**INSTRUCTIONS TO FOLLOW**:
Set down the full listing exactly, character for character.

AVAILABLE DATA start

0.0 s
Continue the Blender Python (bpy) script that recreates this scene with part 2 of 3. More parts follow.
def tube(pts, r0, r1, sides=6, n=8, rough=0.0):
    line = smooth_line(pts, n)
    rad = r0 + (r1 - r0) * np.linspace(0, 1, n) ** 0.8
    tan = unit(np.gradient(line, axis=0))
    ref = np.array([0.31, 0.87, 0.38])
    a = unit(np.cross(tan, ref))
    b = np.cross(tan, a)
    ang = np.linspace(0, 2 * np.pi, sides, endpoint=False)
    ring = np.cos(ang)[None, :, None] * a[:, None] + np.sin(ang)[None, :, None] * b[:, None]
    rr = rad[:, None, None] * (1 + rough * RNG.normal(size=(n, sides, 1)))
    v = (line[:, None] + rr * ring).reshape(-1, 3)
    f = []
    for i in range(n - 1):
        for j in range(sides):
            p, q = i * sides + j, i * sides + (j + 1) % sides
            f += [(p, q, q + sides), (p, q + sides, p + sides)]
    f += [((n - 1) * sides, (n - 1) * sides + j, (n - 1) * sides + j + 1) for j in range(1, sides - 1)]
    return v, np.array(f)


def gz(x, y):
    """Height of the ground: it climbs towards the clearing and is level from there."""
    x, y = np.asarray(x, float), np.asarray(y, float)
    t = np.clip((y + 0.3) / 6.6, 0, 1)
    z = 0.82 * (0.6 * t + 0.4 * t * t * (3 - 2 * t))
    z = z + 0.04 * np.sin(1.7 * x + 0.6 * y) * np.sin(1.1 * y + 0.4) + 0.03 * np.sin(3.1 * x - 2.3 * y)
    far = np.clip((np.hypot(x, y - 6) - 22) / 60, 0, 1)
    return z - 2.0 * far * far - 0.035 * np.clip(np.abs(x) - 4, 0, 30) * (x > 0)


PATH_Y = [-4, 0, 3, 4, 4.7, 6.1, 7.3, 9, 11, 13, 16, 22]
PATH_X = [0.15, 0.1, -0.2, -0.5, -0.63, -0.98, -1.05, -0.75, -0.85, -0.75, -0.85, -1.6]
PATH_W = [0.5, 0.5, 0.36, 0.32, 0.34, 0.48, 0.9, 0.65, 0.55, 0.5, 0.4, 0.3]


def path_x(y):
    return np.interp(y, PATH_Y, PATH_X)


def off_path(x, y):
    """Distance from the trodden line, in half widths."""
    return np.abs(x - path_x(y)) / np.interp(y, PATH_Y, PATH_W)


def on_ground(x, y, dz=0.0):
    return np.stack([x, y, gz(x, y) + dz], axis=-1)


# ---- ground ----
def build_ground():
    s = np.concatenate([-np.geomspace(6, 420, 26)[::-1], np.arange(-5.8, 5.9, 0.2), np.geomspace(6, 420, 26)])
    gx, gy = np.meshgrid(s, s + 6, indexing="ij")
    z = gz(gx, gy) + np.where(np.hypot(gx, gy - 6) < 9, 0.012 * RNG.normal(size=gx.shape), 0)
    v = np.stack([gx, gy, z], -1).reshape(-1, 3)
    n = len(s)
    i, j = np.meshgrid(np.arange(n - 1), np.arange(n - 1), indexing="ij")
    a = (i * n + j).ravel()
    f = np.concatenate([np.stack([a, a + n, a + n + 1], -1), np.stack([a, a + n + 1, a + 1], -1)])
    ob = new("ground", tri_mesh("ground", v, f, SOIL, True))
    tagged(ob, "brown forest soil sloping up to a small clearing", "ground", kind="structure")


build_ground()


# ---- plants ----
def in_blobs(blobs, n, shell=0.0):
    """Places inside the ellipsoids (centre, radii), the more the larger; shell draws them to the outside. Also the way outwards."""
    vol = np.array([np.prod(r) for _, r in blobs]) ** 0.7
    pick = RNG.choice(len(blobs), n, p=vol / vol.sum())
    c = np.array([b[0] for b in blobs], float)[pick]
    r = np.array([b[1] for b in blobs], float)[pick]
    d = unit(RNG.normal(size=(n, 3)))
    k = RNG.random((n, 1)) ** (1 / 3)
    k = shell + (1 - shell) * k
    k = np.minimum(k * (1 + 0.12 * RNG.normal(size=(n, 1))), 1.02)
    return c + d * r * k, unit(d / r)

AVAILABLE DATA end

**SOLUTION**:
0.0 s
Continue the Blender Python (bpy) script that recreates this scene with part 2 of 3. More parts follow.
def tube(pts, r0, r1, sides=6, n=8, rough=0.0):
    line = smooth_line(pts, n)
    rad = r0 + (r1 - r0) * np.linspace(0, 1, n) ** 0.8
    tan = unit(np.gradient(line, axis=0))
    ref = np.array([0.31, 0.87, 0.38])
    a = unit(np.cross(tan, ref))
    b = np.cross(tan, a)
    ang = np.linspace(0, 2 * np.pi, sides, endpoint=False)
    ring = np.cos(ang)[None, :, None] * a[:, None] + np.sin(ang)[None, :, None] * b[:, None]
    rr = rad[:, None, None] * (1 + rough * RNG.normal(size=(n, sides, 1)))
    v = (line[:, None] + rr * ring).reshape(-1, 3)
    f = []
    for i in range(n - 1):
        for j in range(sides):
            p, q = i * sides + j, i * sides + (j + 1) % sides
            f += [(p, q, q + sides), (p, q + sides, p + sides)]
    f += [((n - 1) * sides, (n - 1) * sides + j, (n - 1) * sides + j + 1) for j in range(1, sides - 1)]
    return v, np.array(f)


def gz(x, y):
    """Height of the ground: it climbs towards the clearing and is level from there."""
    x, y = np.asarray(x, float), np.asarray(y, float)
    t = np.clip((y + 0.3) / 6.6, 0, 1)
    z = 0.82 * (0.6 * t + 0.4 * t * t * (3 - 2 * t))
    z = z + 0.04 * np.sin(1.7 * x + 0.6 * y) * np.sin(1.1 * y + 0.4) + 0.03 * np.sin(3.1 * x - 2.3 * y)
    far = np.clip((np.hypot(x, y - 6) - 22) / 60, 0, 1)
    return z - 2.0 * far * far - 0.035 * np.clip(np.abs(x) - 4, 0, 30) * (x > 0)


PATH_Y = [-4, 0, 3, 4, 4.7, 6.1, 7.3, 9, 11, 13, 16, 22]
PATH_X = [0.15, 0.1, -0.2, -0.5, -0.63, -0.98, -1.05, -0.75, -0.85, -0.75, -0.85, -1.6]
PATH_W = [0.5, 0.5, 0.36, 0.32, 0.34, 0.48, 0.9, 0.65, 0.55, 0.5, 0.4, 0.3]


def path_x(y):
    return np.interp(y, PATH_Y, PATH_X)


def off_path(x, y):
    """Distance from the trodden line, in half widths."""
    return np.abs(x - path_x(y)) / np.interp(y, PATH_Y, PATH_W)


def on_ground(x, y, dz=0.0):
    return np.stack([x, y, gz(x, y) + dz], axis=-1)


# ---- ground ----
def build_ground():
    s = np.concatenate([-np.geomspace(6, 420, 26)[::-1], np.arange(-5.8, 5.9, 0.2), np.geomspace(6, 420, 26)])
    gx, gy = np.meshgrid(s, s + 6, indexing="ij")
    z = gz(gx, gy) + np.where(np.hypot(gx, gy - 6) < 9, 0.012 * RNG.normal(size=gx.shape), 0)
    v = np.stack([gx, gy, z], -1).reshape(-1, 3)
    n = len(s)
    i, j = np.meshgrid(np.arange(n - 1), np.arange(n - 1), indexing="ij")
    a = (i * n + j).ravel()
    f = np.concatenate([np.stack([a, a + n, a + n + 1], -1), np.stack([a, a + n + 1, a + 1], -1)])
    ob = new("ground", tri_mesh("ground", v, f, SOIL, True))
    tagged(ob, "brown forest soil sloping up to a small clearing", "ground", kind="structure")


build_ground()


# ---- plants ----
def in_blobs(blobs, n, shell=0.0):
    """Places inside the ellipsoids (centre, radii), the more the larger; shell draws them to the outside. Also the way outwards."""
    vol = np.array([np.prod(r) for _, r in blobs]) ** 0.7
    pick = RNG.choice(len(blobs), n, p=vol / vol.sum())
    c = np.array([b[0] for b in blobs], float)[pick]
    r = np.array([b[1] for b in blobs], float)[pick]
    d = unit(RNG.normal(size=(n, 3)))
    k = RNG.random((n, 1)) ** (1 / 3)
    k = shell + (1 - shell) * k
    k = np.minimum(k * (1 + 0.12 * RNG.normal(size=(n, 1))), 1.02)
    return c + d * r * k, unit(d / r)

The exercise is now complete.